Obst- und Gemüsebauern sind genervt. Kaum beginnt die Saison, klauen Spaziergänger ihnen Erdbeeren, Blumen, Kürbisse oder Kartoffeln vom Feld. Ecovis-Rechtsanwalt Stefan Kröber aus Leipzig verrät, wie Landwirte sich wehren können.

Herr Kröber, viele Landwirte beklagen sich, dass sich Spaziergänger, Auto- oder Fahrradfahrer auf ihren Feldern einfach so bedienen. Wie sieht hier die rechtliche Situation aus?

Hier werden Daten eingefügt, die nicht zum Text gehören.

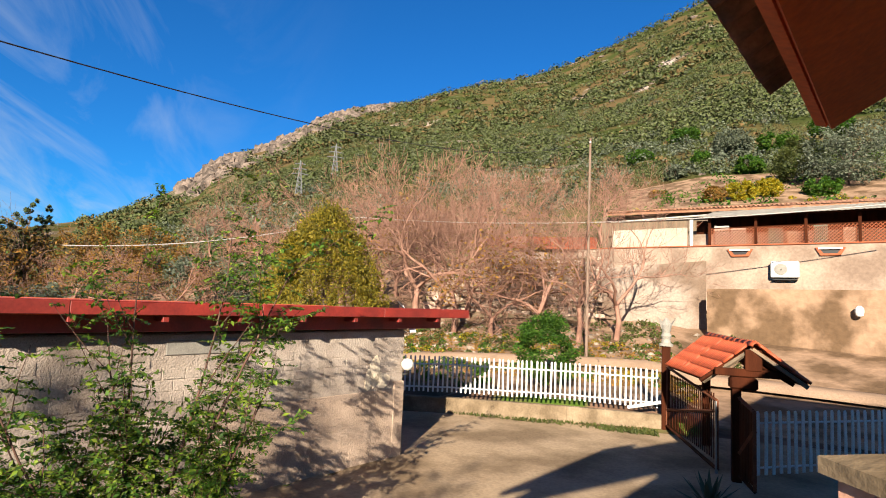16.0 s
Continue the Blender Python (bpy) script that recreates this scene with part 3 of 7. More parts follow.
def make_gazebo():
    z0 = gz(GAZ.x, GAZ.y)
    g = thing("gazebo", "square garden gazebo with a faded dark blue canvas roof", "gazebo", pose(GAZ.x, GAZ.y, z0))
    ap = Vector((0, 0, 2.60 - z0))
    cs = [Vector((p.x - GAZ.x, p.y - GAZ.y, p.z - z0)) for p in (CF, CR, CB, CL)]
    for i in range(4):
        a, b = cs[i], cs[(i + 1) % 4]
        n = 10
        idx, mb = {}, MB()
        for u in range(n + 1):
            for v in range(n + 1 - u):
                p = ap + (a - ap) * (u / n) + (b - ap) * (v / n)
                s = (u + v) / n
                p.z -= 0.09 * math.sin(math.pi * s) * (4 * (u / n) * (v / n) / max(s * s, 1e-6)) + 0.012 * math.sin(u * 2.1 + v * 1.3)
                idx[u, v] = len(mb.v)
                mb.v.append(p[:])
        for u in range(n):
            for v in range(n - u):
                mb.f.append((idx[u, v], idx[u + 1, v], idx[u, v + 1]))
                if u + v < n - 1:
                    mb.f.append((idx[u + 1, v], idx[u + 1, v + 1], idx[u, v + 1]))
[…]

Viele Landwirte kennen dieses Problem: Erdbeeren kommen dabei genauso häufig weg wie Sonnenblumen, Zuckerrüben, Äpfel oder Kartoffeln. Die Rechtslage ist hier eindeutig: Was Spaziergänger, Fahrradfahrer oder Autofahrer als „Selbstbedienungsladen“ wahrnehmen, hat zwar von außen betrachtet einen geringen Wert, aus strafrechtlicher Sicht handelt es sich dabei aber um Diebstahl. Allerdings ist das Gesetz hier etwas penibel, es spricht von einem „Diebstahl geringwertiger Sachen“. Das ist im Strafgesetzbuch in Paragraph 248 geregelt. Darin steht, dass die Strafverfolgungsbehörden den Diebstahl und die Unterschlagung geringwertiger Sachen nur auf Antrag verfolgen.

Was genau versteht das Gesetz unter geringwertig?

Ein Diebstahl geringwertiger Sachen liegt vor, wenn das Diebesgut objektiv geringwertig ist. Maßgeblich ist dabei der Verkehrswert der Sache zur Tatzeit, also zum Beispiel der Wert von Erdbeeren oder Kartoffeln. Der Bundesgerichtshof (BGH) setzte in seinem Urteil vom 3. Mai 2016 die Grenze für die Geringwertigkeit bei einem Wert des Diebesguts von weniger als 25 Euro fest (BGH 3 StR 114/16).

Wann wird die Polizei aktiv?

Einen Diebstahl geringwertiger Sachen verfolgt die Polizei normalerweise nur auf Strafantrag des Bestohlenen. Das bedeutet, dass der bestohlene Landwirt zwingend für eine Strafverfolgung den Diebstahl der Früchte oder des Gemüses bei Polizei oder Staatsanwaltschaft anzeigen muss. Der Anzeigeerstatter kann dabei nur der durch den Diebstahl geschädigte Eigentümer sein. Ertappt die Polizei einen Dieb auf frischer Tat und stellt der Eigentümer keinen Strafantrag, kommt der Dieb ohne Strafe davon. Denn die Polizei sieht in der Regel bei einer gestohlenen geringwertigen Sache kein öffentliches Interesse an einer Strafverfolgung.

Was können Landwirte denn dann machen? Einfach zuschauen?

Nein, sich einfach beklauen lassen, das muss niemand. Als Landwirt müssen Sie den Diebstahl anzeigen. Bei einer Strafanzeige gegen unbekannt und aufgrund des geringen Werts von Obst oder Gemüse wird die Polizei ein solches Verfahren jedoch nach mehreren Monaten einstellen. Stehlen Diebe im großen Stil und damit einen Warenwert über 25 Euro, muss die Polizei das verfolgen – auch ohne Anzeige. Wir raten Landwirten dazu, ihre Felder entweder mit einem Zaun zu schützen, eine Vertrauenskasse vor Ort einzurichten oder sich auf die Lauer zu legen, um den Dieb auf frischer Tat zu ertappen. Dann kann er anschließend bei der Polizei angezeigt werden.